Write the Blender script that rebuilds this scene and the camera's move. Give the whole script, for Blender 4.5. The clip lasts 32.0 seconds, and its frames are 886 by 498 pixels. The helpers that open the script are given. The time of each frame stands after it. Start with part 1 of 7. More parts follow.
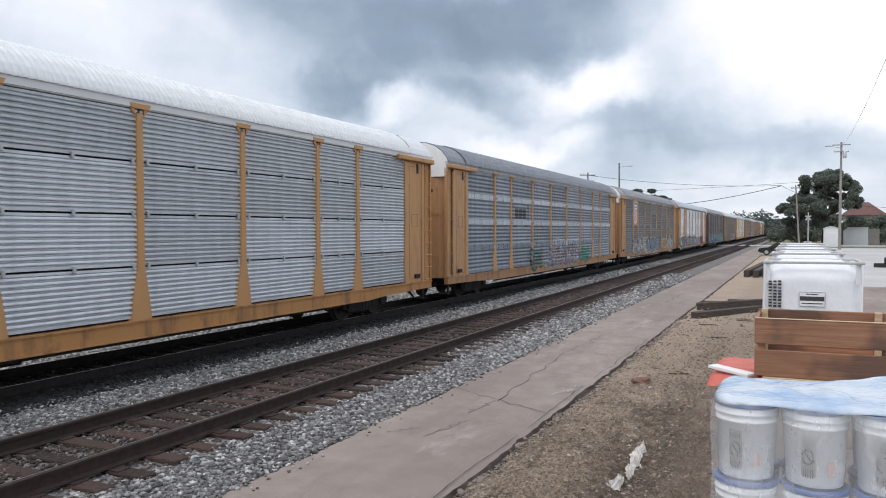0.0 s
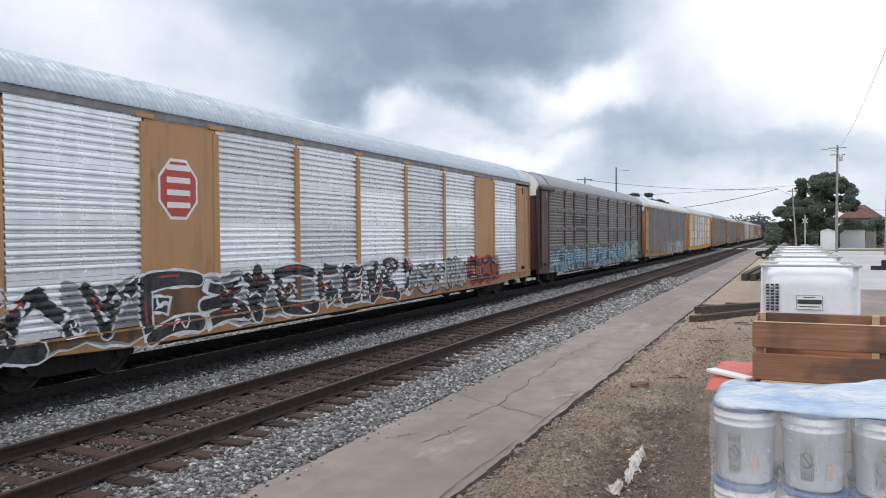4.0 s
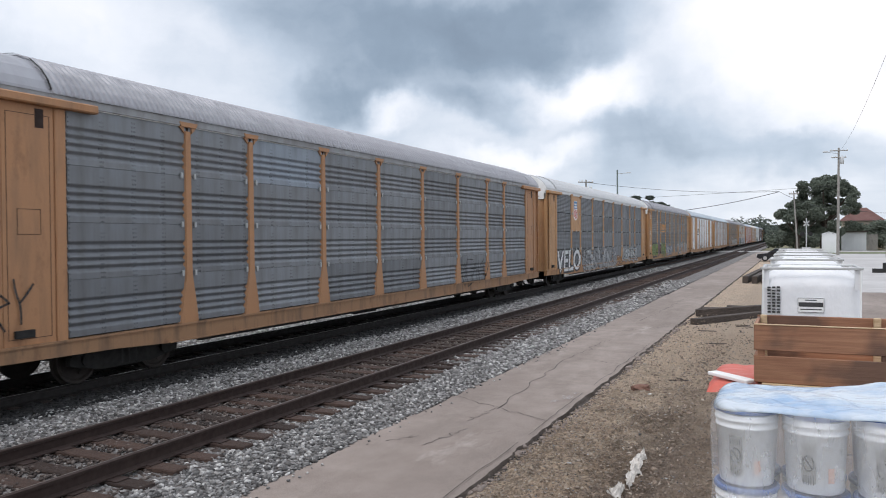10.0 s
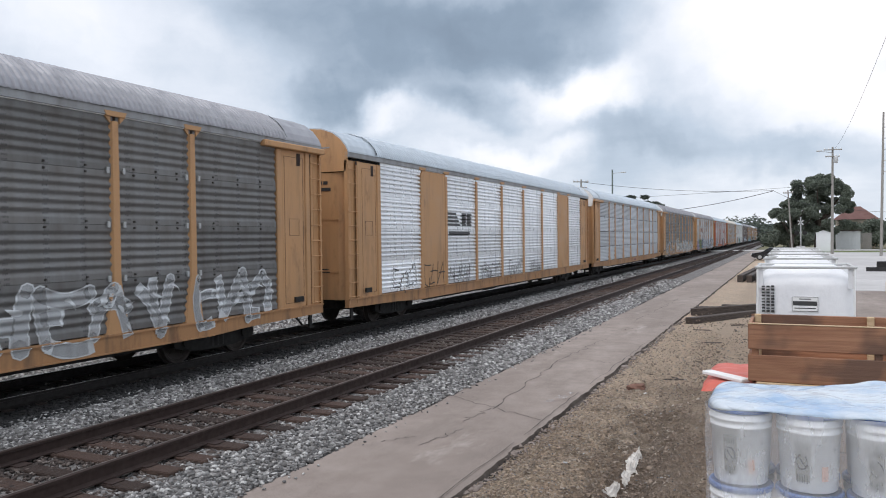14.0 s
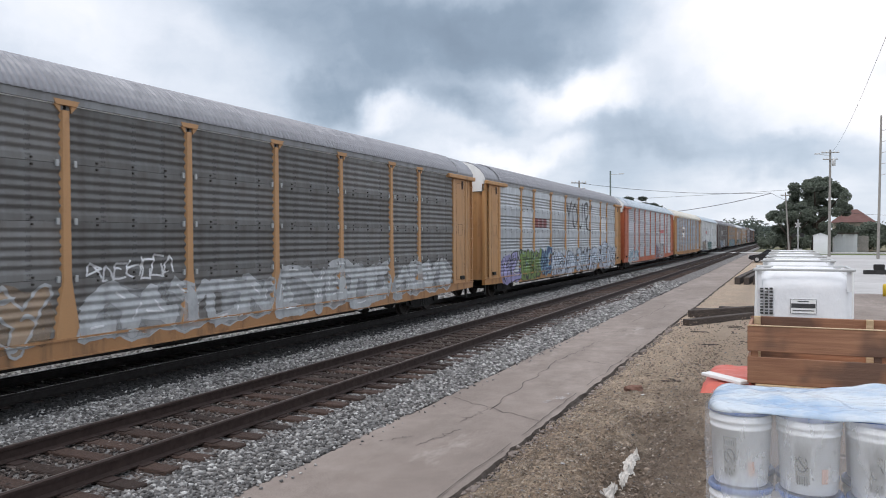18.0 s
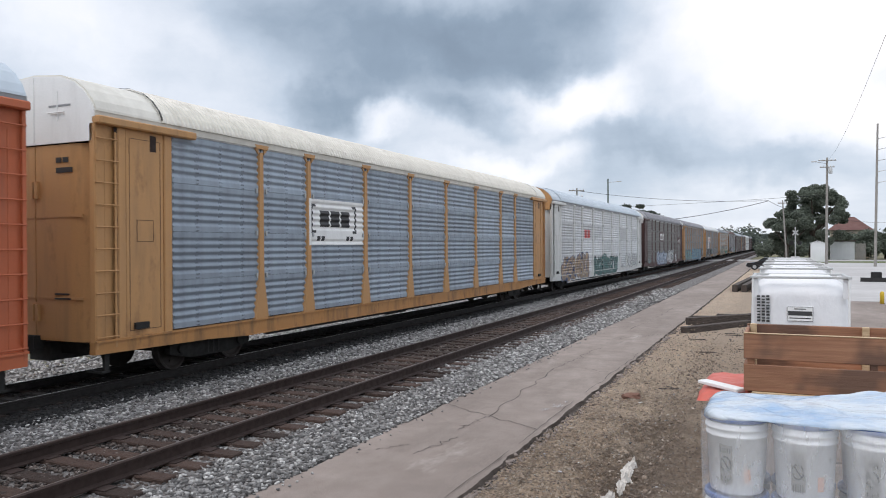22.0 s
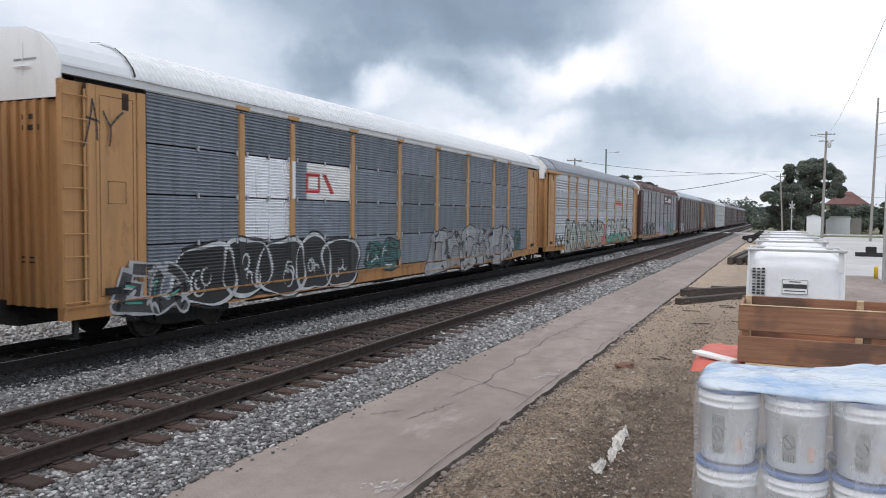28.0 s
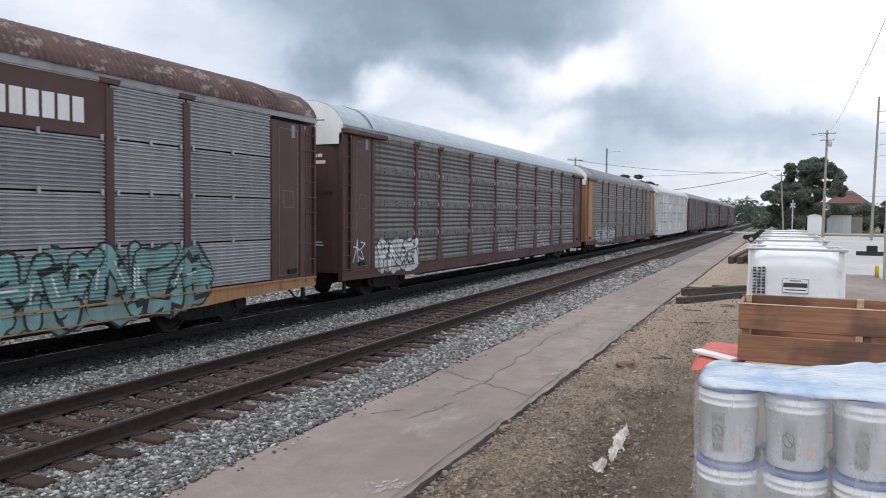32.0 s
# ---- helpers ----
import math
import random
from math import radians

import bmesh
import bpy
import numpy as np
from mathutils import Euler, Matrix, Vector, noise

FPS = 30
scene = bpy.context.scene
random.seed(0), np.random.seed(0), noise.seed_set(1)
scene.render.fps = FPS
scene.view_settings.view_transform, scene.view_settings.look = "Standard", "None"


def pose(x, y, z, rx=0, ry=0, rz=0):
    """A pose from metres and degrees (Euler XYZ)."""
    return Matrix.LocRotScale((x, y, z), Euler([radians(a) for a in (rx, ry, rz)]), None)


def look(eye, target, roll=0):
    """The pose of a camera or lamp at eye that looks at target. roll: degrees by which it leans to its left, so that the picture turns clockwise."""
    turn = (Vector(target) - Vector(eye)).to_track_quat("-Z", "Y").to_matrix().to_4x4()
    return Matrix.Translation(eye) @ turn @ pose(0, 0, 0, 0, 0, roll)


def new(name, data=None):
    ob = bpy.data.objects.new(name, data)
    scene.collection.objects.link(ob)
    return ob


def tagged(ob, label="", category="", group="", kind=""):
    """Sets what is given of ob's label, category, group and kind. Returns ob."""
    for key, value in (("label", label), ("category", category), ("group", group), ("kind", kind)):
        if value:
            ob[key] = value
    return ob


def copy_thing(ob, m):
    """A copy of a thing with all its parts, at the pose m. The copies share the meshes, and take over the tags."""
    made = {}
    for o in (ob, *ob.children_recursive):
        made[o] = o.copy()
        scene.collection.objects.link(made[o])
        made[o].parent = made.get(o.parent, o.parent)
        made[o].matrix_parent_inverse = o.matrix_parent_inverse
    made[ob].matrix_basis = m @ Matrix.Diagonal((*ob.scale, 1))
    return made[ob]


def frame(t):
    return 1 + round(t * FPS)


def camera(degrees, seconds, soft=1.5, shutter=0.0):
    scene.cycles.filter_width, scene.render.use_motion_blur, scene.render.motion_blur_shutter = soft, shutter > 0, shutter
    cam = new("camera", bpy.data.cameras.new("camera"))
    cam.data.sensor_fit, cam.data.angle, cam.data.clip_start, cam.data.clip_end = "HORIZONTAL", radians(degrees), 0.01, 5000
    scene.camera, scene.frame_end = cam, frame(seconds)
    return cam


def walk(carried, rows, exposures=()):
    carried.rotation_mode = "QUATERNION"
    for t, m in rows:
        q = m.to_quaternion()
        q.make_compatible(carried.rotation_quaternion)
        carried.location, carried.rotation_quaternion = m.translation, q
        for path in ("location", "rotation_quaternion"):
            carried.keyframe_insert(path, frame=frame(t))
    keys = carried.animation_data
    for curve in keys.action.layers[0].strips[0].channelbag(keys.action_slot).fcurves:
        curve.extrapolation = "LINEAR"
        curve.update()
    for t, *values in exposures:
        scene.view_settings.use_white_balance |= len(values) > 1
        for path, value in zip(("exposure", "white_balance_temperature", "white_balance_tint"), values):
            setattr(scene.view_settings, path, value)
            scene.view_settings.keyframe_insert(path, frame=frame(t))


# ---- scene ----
import functools

# ---- camera ----
cam = camera(61.42, 32.0, 1.0, 0.04)
PATH = [
    (0.0, pose(0.004, -0.006, 2.685, 88.584, 0.180, 25.230)),
    (0.5, pose(0.004, -0.012, 2.688, 88.632, 0.378, 25.015)),
    (1.0, pose(0.004, -0.005, 2.689, 88.610, 0.404, 24.832)),
    (1.5, pose(0.001, -0.006, 2.689, 88.722, 0.280, 24.864)),
    (2.0, pose(0.001, -0.007, 2.687, 88.935, 0.237, 25.006)),
    (2.5, pose(0.001, -0.017, 2.690, 88.997, 0.378, 25.137)),
    (3.0, pose(0.005, -0.011, 2.688, 88.915, 0.584, 25.055)),
    (3.5, pose(0.004, -0.007, 2.687, 88.957, 0.490, 25.022)),
    (5.5, pose(0.010, -0.016, 2.692, 89.040, 0.709, 25.167)),
    (6.0, pose(0.008, -0.014, 2.688, 89.190, 0.604, 25.287)),
    (6.5, pose(0.003, -0.016, 2.690, 89.008, 0.627, 25.561)),
    (7.0, pose(-0.002, -0.008, 2.687, 88.854, 0.481, 25.488)),
    (7.5, pose(-0.003, -0.002, 2.685, 88.908, 0.417, 25.703)),
    (8.0, pose(-0.002, -0.012, 2.688, 88.986, 0.491, 25.756)),
    (8.5, pose(-0.002, -0.011, 2.687, 88.985, 0.523, 25.587)),
    (9.0, pose(-0.000, -0.002, 2.686, 88.895, 0.524, 25.375)),
    (9.5, pose(0.003, -0.014, 2.690, 89.004, 0.527, 25.245)),
    (10.0, pose(0.005, -0.008, 2.687, 89.175, 0.491, 25.128)),
    (10.5, pose(0.008, -0.012, 2.686, 88.989, 0.531, 25.012)),
    (11.0, pose(0.006, -0.012, 2.688, 88.887, 0.778, 24.867)),
    (11.5, pose(0.009, -0.009, 2.689, 88.927, 0.732, 24.629)),
    (12.0, pose(0.011, -0.011, 2.689, 89.136, 0.751, 24.626)),
    (12.5, pose(0.013, -0.008, 2.688, 89.097, 0.851, 24.687)),
    (13.0, pose(0.014, -0.010, 2.687, 89.079, 0.840, 24.780)),
    (13.5, pose(0.014, -0.012, 2.689, 88.881, 0.876, 24.667)),
    (14.0, pose(0.011, -0.011, 2.690, 89.178, 0.689, 24.782)),
    (14.5, pose(0.012, -0.009, 2.687, 89.305, 0.668, 24.659)),
    (16.5, pose(-0.000, -0.011, 2.689, 88.990, 0.591, 24.744)),
    (17.0, pose(-0.009, -0.002, 2.686, 88.969, 0.336, 25.110)),
    (17.5, pose(-0.010, -0.004, 2.688, 89.026, 0.217, 24.923)),
    (18.0, pose(-0.007, -0.010, 2.688, 89.188, 0.300, 24.598)),
    (18.5, pose(-0.001, -0.003, 2.684, 88.980, 0.078, 24.551)),
    (19.0, pose(-0.004, -0.006, 2.686, 89.051, 0.204, 24.829)),
    (19.5, pose(-0.001, -0.008, 2.687, 89.132, 0.159, 24.985)),
    (20.0, pose(-0.000, -0.003, 2.687, 89.135, 0.392, 24.872)),
    (20.5, pose(-0.001, -0.010, 2.688, 88.993, 0.291, 24.713)),
    (21.0, pose(0.000, -0.010, 2.687, 89.004, 0.392, 24.807)),
    (21.5, pose(0.003, -0.006, 2.688, 89.331, 0.337, 24.906)),
    (22.0, pose(0.004, -0.012, 2.689, 89.772, 0.307, 24.440)),
    (22.5, pose(0.008, -0.018, 2.692, 89.921, 0.492, 24.687)),
    (23.0, pose(0.011, -0.017, 2.689, 89.975, 0.718, 24.809)),
    (23.5, pose(0.013, 0.004, 2.688, 89.060, 0.807, 22.079)),
    (24.0, pose(0.004, 0.007, 2.688, 89.087, -0.148, 22.527)),
    (24.5, pose(-0.004, 0.002, 2.687, 88.993, -0.145, 22.673)),
    (25.0, pose(-0.010, -0.006, 2.688, 88.529, -0.454, 23.460)),
    (25.5, pose(-0.007, 0.001, 2.687, 88.515, -0.070, 23.601)),
    (27.5, pose(-0.009, 0.002, 2.685, 87.529, -0.331, 24.396)),
    (28.0, pose(-0.008, 0.003, 2.681, 87.329, -0.602, 24.179)),
    (28.5, pose(-0.003, 0.005, 2.681, 87.437, -0.768, 23.865)),
    (29.0, pose(-0.002, 0.002, 2.677, 87.513, -0.740, 23.970)),
    (29.5, pose(-0.001, -0.004, 2.680, 87.294, -0.652, 23.818)),
    (30.0, pose(0.000, -0.000, 2.680, 87.307, -0.500, 23.811)),
    (30.5, pose(0.000, -0.003, 2.680, 87.246, -0.653, 23.657)),
    (31.0, pose(-0.000, 0.001, 2.680, 87.167, -0.508, 24.080)),
    (31.5, pose(-0.000, -0.001, 2.682, 87.297, -0.348, 24.203)),
    (32.0, pose(-0.002, -0.006, 2.679, 87.306, -0.508, 24.236)),
]
walk(cam, PATH, [(0.0, 0.12, 6600, 15.5), (32.0, 0.12, 6600, 15.5)])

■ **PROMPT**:
Search the listing for the word "Vector" and return each line that holds it.

■ **EXERCISE RESULT**:
from mathutils import Euler, Matrix, Vector, noise
    turn = (Vector(target) - Vector(eye)).to_track_quat("-Z", "Y").to_matrix().to_4x4()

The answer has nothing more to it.